Es war eine geniale Idee, die 1998 zur Mega-Band Gorillaz führte. Britpop-Sänger Damon Albarn (Blur) und Comic-Zeichner Jamie Hewlett («Tank Girl») dachten sich vier schrille Typen aus, schrieben ihnen intelligente Geschichten und gewitzte Musik auf den virtuellen Leib.
Fertig war eine der erfolgreichsten Popgruppen unserer Zeit. Sogar echte Live-Auftritte des eigentlich fiktiven Quartetts wurden weltweit zum Triumph.
Nach vier millionenfach verkauften Gorillaz-Alben kehren die animierten Figuren 2D (Gesang, Keyboards), Murdoc Niccals (Bass), Noodle (Gitarre) und Russel Hobbs (Schlagzeug) nun mit «Humanz» zurück – einigermaßen unerwartet. Denn auch viele Fans hatten zuletzt befürchtet, dass der Gag um die Cartoon-Musiker nach dem kreativen Highlight «Plastic Beach» (2010) und dem schon schwächeren «The Fall» ausgereizt sein könnte. Zumal Gorillaz-Mastermind Albarn mit seiner Allstar-Truppe The Good, The Bad & The Queen, diversen Opern- und Worldmusic-Projekten sowie dem tollen Blur-Comeback «The Magic Whip» (2015) gut ausgelastet schien.

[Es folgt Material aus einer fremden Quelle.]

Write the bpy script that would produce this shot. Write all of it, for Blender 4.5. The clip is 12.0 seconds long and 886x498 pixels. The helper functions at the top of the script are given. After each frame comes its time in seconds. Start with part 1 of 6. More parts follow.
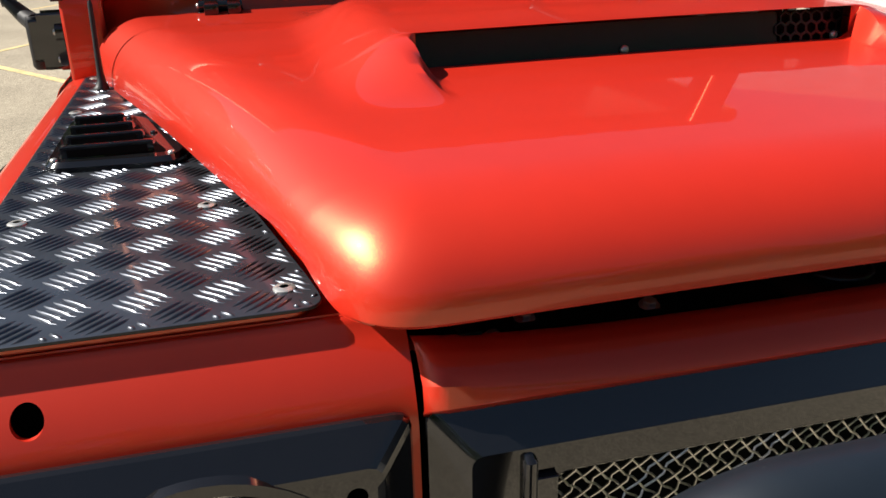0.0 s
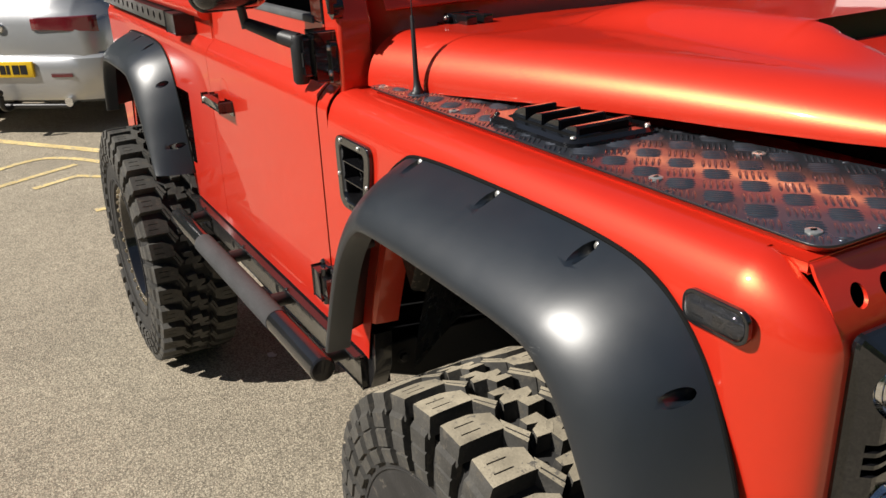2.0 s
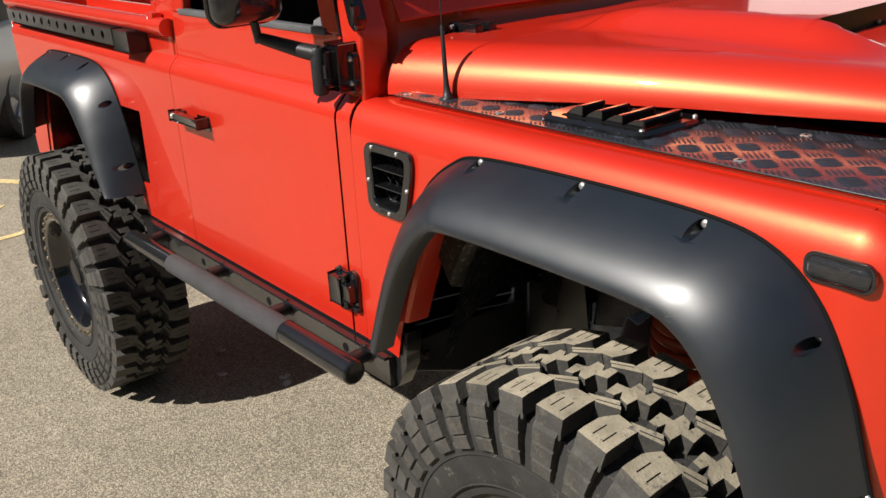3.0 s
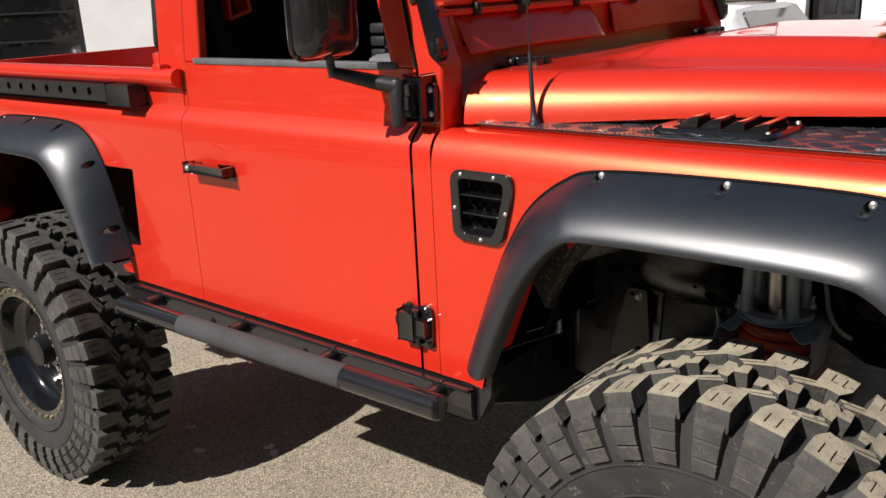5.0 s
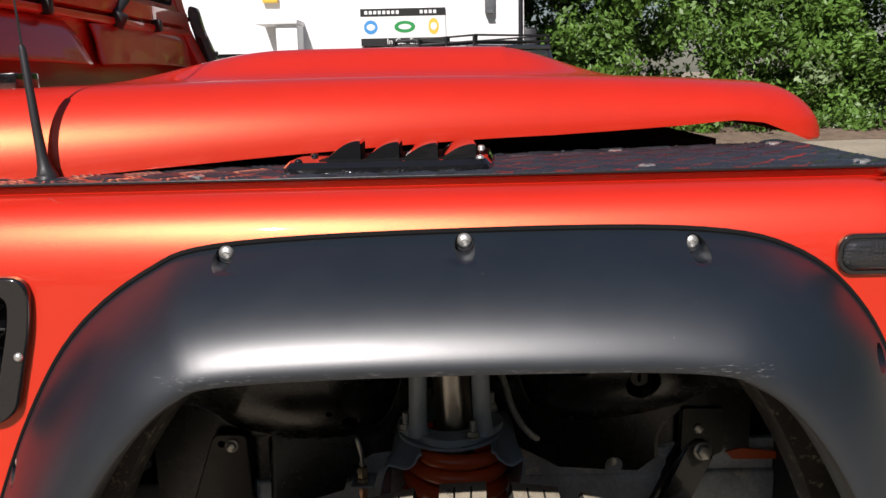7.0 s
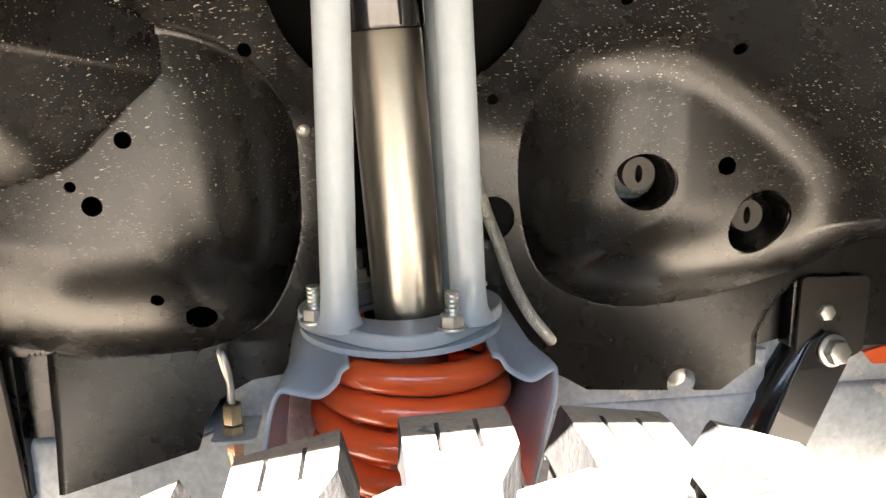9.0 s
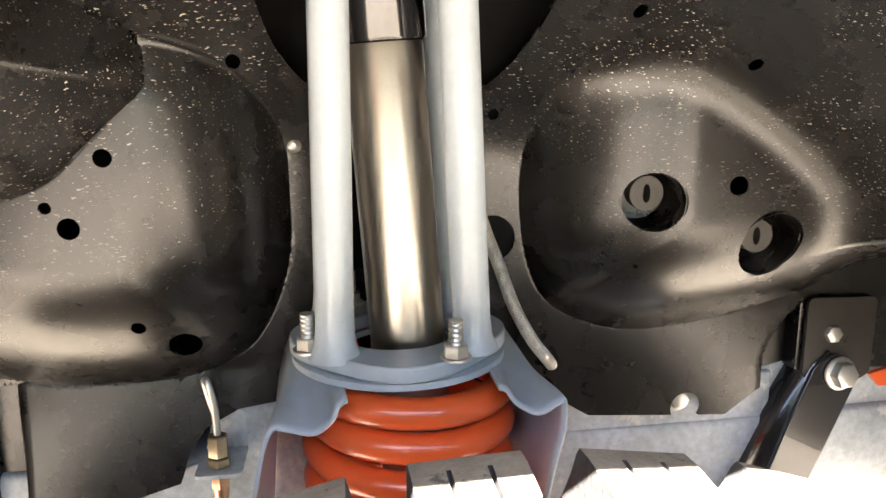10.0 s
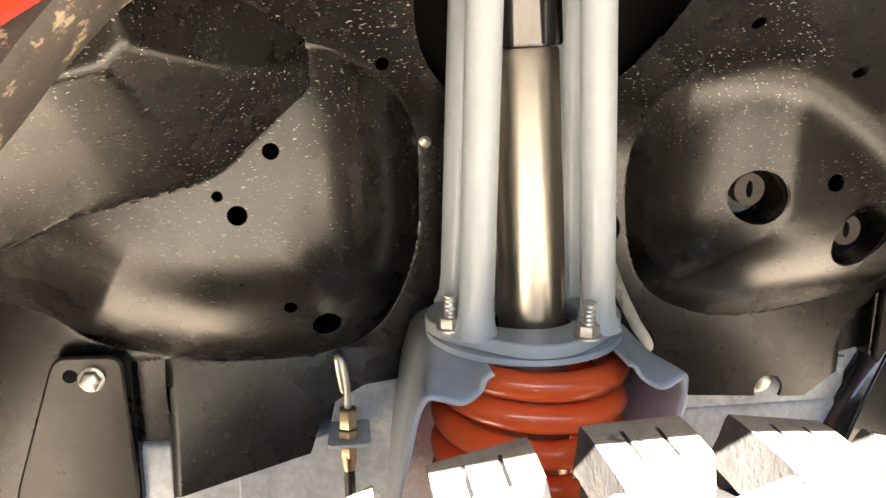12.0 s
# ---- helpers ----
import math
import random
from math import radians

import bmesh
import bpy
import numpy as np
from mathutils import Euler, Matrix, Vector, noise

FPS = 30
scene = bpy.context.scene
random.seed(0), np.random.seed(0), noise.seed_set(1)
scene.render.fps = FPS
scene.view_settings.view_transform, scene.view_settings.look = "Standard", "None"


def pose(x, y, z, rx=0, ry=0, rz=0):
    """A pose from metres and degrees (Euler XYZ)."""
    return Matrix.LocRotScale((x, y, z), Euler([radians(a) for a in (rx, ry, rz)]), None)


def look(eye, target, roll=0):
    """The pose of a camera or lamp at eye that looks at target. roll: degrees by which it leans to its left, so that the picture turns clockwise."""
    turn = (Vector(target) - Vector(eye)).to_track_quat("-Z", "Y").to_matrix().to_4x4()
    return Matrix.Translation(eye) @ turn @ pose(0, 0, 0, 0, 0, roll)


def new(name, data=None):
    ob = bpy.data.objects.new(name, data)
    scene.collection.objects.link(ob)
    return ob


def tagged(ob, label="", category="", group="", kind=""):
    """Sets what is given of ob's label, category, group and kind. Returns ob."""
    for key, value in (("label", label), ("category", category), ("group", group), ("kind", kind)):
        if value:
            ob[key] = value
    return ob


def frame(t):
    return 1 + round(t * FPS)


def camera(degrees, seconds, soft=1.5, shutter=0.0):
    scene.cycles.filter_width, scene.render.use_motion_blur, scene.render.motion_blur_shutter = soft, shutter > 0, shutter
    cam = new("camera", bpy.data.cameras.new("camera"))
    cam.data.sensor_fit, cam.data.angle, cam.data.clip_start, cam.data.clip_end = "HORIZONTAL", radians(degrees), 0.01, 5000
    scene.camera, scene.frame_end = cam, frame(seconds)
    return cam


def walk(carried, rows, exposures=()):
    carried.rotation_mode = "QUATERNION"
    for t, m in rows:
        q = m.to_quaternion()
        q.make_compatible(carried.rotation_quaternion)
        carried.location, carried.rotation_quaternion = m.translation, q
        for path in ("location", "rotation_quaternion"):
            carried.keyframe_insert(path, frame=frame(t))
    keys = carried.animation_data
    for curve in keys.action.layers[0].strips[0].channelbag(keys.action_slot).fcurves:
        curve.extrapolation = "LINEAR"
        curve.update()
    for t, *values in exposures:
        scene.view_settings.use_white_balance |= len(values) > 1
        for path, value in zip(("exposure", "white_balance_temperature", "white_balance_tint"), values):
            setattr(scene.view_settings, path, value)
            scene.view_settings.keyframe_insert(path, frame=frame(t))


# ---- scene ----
cam = camera(55.1, 12.0)
PATH = [
    (0, (1.091, -0.514, 1.665), (-0.699, -0.081, 0.884), -1.5),
    (0.5, (1.105, -0.713, 1.688), (-0.685, -0.265, 0.918), -1.9),
    (1, (1.088, -0.971, 1.708), (-0.659, -0.372, 0.94), -2.5),
    (1.5, (1.072, -1.232, 1.699), (-0.593, -0.433, 0.931), -2.4),
    (2, (0.981, -1.49, 1.703), (-0.635, -0.587, 0.945), -2.4),
    (2.5, (0.878, -1.681, 1.718), (-0.646, -0.631, 0.961), -2.7),
    (3, (0.842, -1.837, 1.731), (-0.582, -0.653, 0.976), -2.7),
    (3.2, (0.837, -1.913, 1.737), (-0.554, -0.703, 0.963), -2.6),
    (4.8, (0.597, -2.236, 1.683), (-0.674, -0.819, 1.068), -2.7),
    (5, (0.518, -2.208, 1.642), (-0.706, -0.74, 1.054), -2.7),
    (5.5, (0.322, -2.084, 1.577), (-0.77, -0.478, 1.102), -2.3),
    (6, (0.14, -1.966, 1.544), (-0.586, -0.146, 1.142), -1.9),
    (6.5, (0.005, -1.852, 1.531), (-0.21, 0.098, 1.139), -1.5),
    (7, (-0.015, -1.668, 1.466), (-0.015, 0.291, 1.066), -1.3),
    (7.5, (-0.028, -1.465, 1.338), (0.073, 0.488, 0.916), -1.3),
    (7.7, (-0.038, -1.377, 1.28), (0.095, 0.571, 0.849), -1.4),
    (9.3, (-0.055, -1.095, 1.165), (0.2, 0.828, 0.681), -0.8),
    (9.5, (-0.058, -1.085, 1.167), (0.212, 0.838, 0.688), -0.7),
    (10, (-0.068, -1.074, 1.173), (0.236, 0.844, 0.695), -0.5),
    (10.5, (-0.091, -1.077, 1.181), (0.233, 0.837, 0.703), -0.4),
    (11, (-0.115, -1.089, 1.176), (0.213, 0.825, 0.696), -0.2),
    (11.5, (-0.133, -1.105, 1.181), (0.195, 0.808, 0.699), -0.0),
    (12, (-0.174, -1.111, 1.181), (0.141, 0.803, 0.692), 0.2),
]
walk(cam, [(t, look(eye, target, roll)) for t, eye, target, roll in PATH],
     exposures=[(0.0, 0.84, 6500, 10), (0.5, 0.66, 6500, 10), (1.0, 0.44, 6500, 10), (3.2, 0.30, 6450, 11), (5.0, 0.32, 6350, 14), (7.0, 0.24, 6300, 16), (7.5, 0.80, 6300, 16), (7.7, 0.85, 6350, 16), (8.4, 2.8, 6600, 17), (9.2, 4.72, 6300, 16), (10.5, 4.80, 6450, 17), (12.0, 4.60, 6700, 17)])

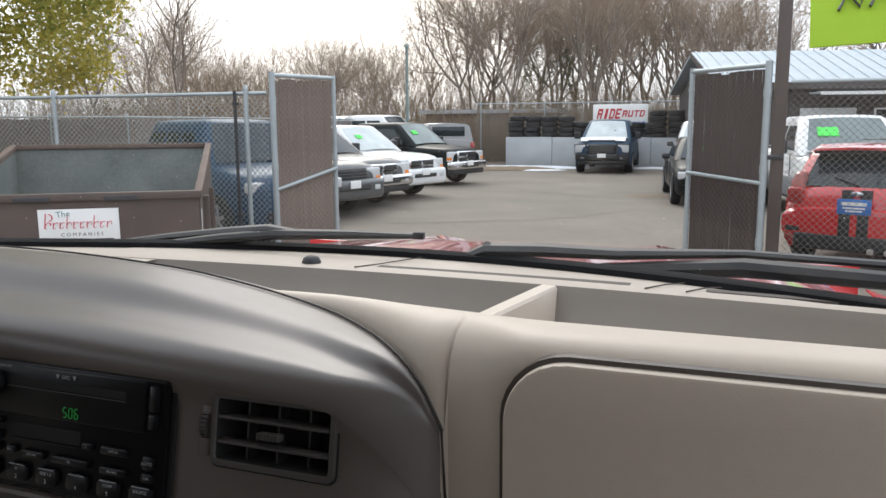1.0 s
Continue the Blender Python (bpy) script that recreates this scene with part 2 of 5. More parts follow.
def raw(name, verts, faces, material, parent=None, label="", smooth=False, kind=""):
    me = bpy.data.meshes.new(name)
    me.from_pydata(verts, [], faces)
    me.materials.append(material)
    if smooth:
        me.shade_smooth()
    ob = new(name, me)
    if parent:
        ob.parent = parent
    return tagged(ob, label, kind=kind)


def box(c, s, bevel=0.0, seg=2, bm=None, m=None):
    bm = bm or bmesh.new()
    t = bmesh.new()
    bmesh.ops.create_cube(t, size=1.0, matrix=Matrix.Translation(c) @ Matrix.Diagonal((*s, 1)))
    if bevel:
        bmesh.ops.bevel(t, geom=t.edges[:], offset=bevel, segments=seg, affect="EDGES", profile=0.5)
    if m:
        bmesh.ops.transform(t, matrix=m, verts=t.verts)
    return merge(bm, t)


def merge(bm, t):
    me = bpy.data.meshes.new("tmp")
    t.to_mesh(me)
    t.free()
    bm.from_mesh(me)
    bpy.data.meshes.remove(me)
    return bm


def rod(a, b, r, r2=None, n=10, bm=None):
    """A round bar from a to b."""
    bm = bm or bmesh.new()
    a, b = Vector(a), Vector(b)
    q = (b - a).to_track_quat("Z", "Y").to_matrix().to_4x4()
    bmesh.ops.create_cone(bm, cap_ends=True, segments=n, radius1=r, radius2=r if r2 is None else r2, depth=(b - a).length,
                          matrix=Matrix.Translation((a + b) / 2) @ q)
    return bm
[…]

«Es gibt keinen Plan, wenn ich ein Gorillaz-Album mache», sagte Albarn dem Deutschlandfunk über Teil fünf der Comicband-Saga. «Ich wusste anfangs auch gar nicht, mit wem ich zusammenarbeiten würde. Das hat sich ergeben, als ich die Platte produziert habe.» Dem Fachmagazin «Musikexpress» verriet der Sänger, dass er «auf jeden Fall ein schnelles, elektronisches Album machen» wollte. Und dass «Humanz» angesichts von Brexit und US-Wahl «eine Platte für ungewisse Zeiten» geworden sei.
Es erstaunt schon ein wenig, wenn Albarn nun ausgerechnet ein Pop-Fantasieprodukt wie das neue Gorillaz-Werk mit Politik auflädt und in aktuellen Interviews über die düstere Ära von Donald Trump philosophiert: «Es wäre schön, wenn sich Pop als verantwortungsbewusste Kunstform neu erfinden könnte. Aber das sehe ich im Moment nicht.»
Letztlich muss man aber in den 20 neuen Tracks – davon sechs kurze Intro- und Zwischenschnipsel – dezidiert politische Inhalte mit der Lupe suchen. Lediglich das vom britischen Neo-Soul-Sänger Benjamin Clementine und einem Gospelchor getragene «Hallelujah Money» erfüllt diesen Anspruch. Ansonsten sollte man sich zu den meisten «Humanz»-Stücken den Frust über die Weltlage von der Seele tanzen.
Denn in die Beine gehen auch die meisten der neuen Gorillaz-Songs, in denen Albarn zumindest als Sänger wie schon so oft anderen Künstlern das Rampenlicht überlässt. Diesmal sind unter anderem Grace Jones als Disco-Diva der 80er Jahre, die große US-Sängerin Mavis Staples, die Rapper Danny Brown, Pusha T und De La Soul sowie Peven Everett und Anthony Hamilton zu hören. Also jede Menge Gäste aus der schwarzen Musik, die den bewährten Gorillaz-Stilmix aus Pop, Hip-Hop, Reggae, Dub und Elektro mit ihren Beiträgen verzieren.
Neu ist das alles natürlich nicht – auch auf anderen Alben von Albarns Zweitprojekt war die Promi-Dichte schon hoch und der Sound sehr auf den Dancefloor ausgerichtet. Nicht jeder Track der neuen Platte zündet, aber es sind immer noch erstaunlich viele potenzielle Hits dabei: das groovende «Strobelite», der ebenso unwiderstehliche Track «Andromeda», die prächtige Ambient-Ballade «Busted And Blue» oder die beatgetriebene Hymne «We Got The Power».
Auf der darf am Schluss sogar Albarns einstiger Erzrivale, Oasis-Gitarrist Noel Gallagher, mitmachen. Die alten Kontroversen gehörten der Vergangenheit an, sagt der Blur-Frontmann jetzt versöhnlich. Gallagher sei «fantastisch im Studio» gewesen. Da haben die Gorillaz also auch mit einem lediglich soliden neuen Album etwas Gutes erreicht – einen offiziellen Friedensschluss zwischen den beiden größten Britpop-Streithähnen der 90er Jahre.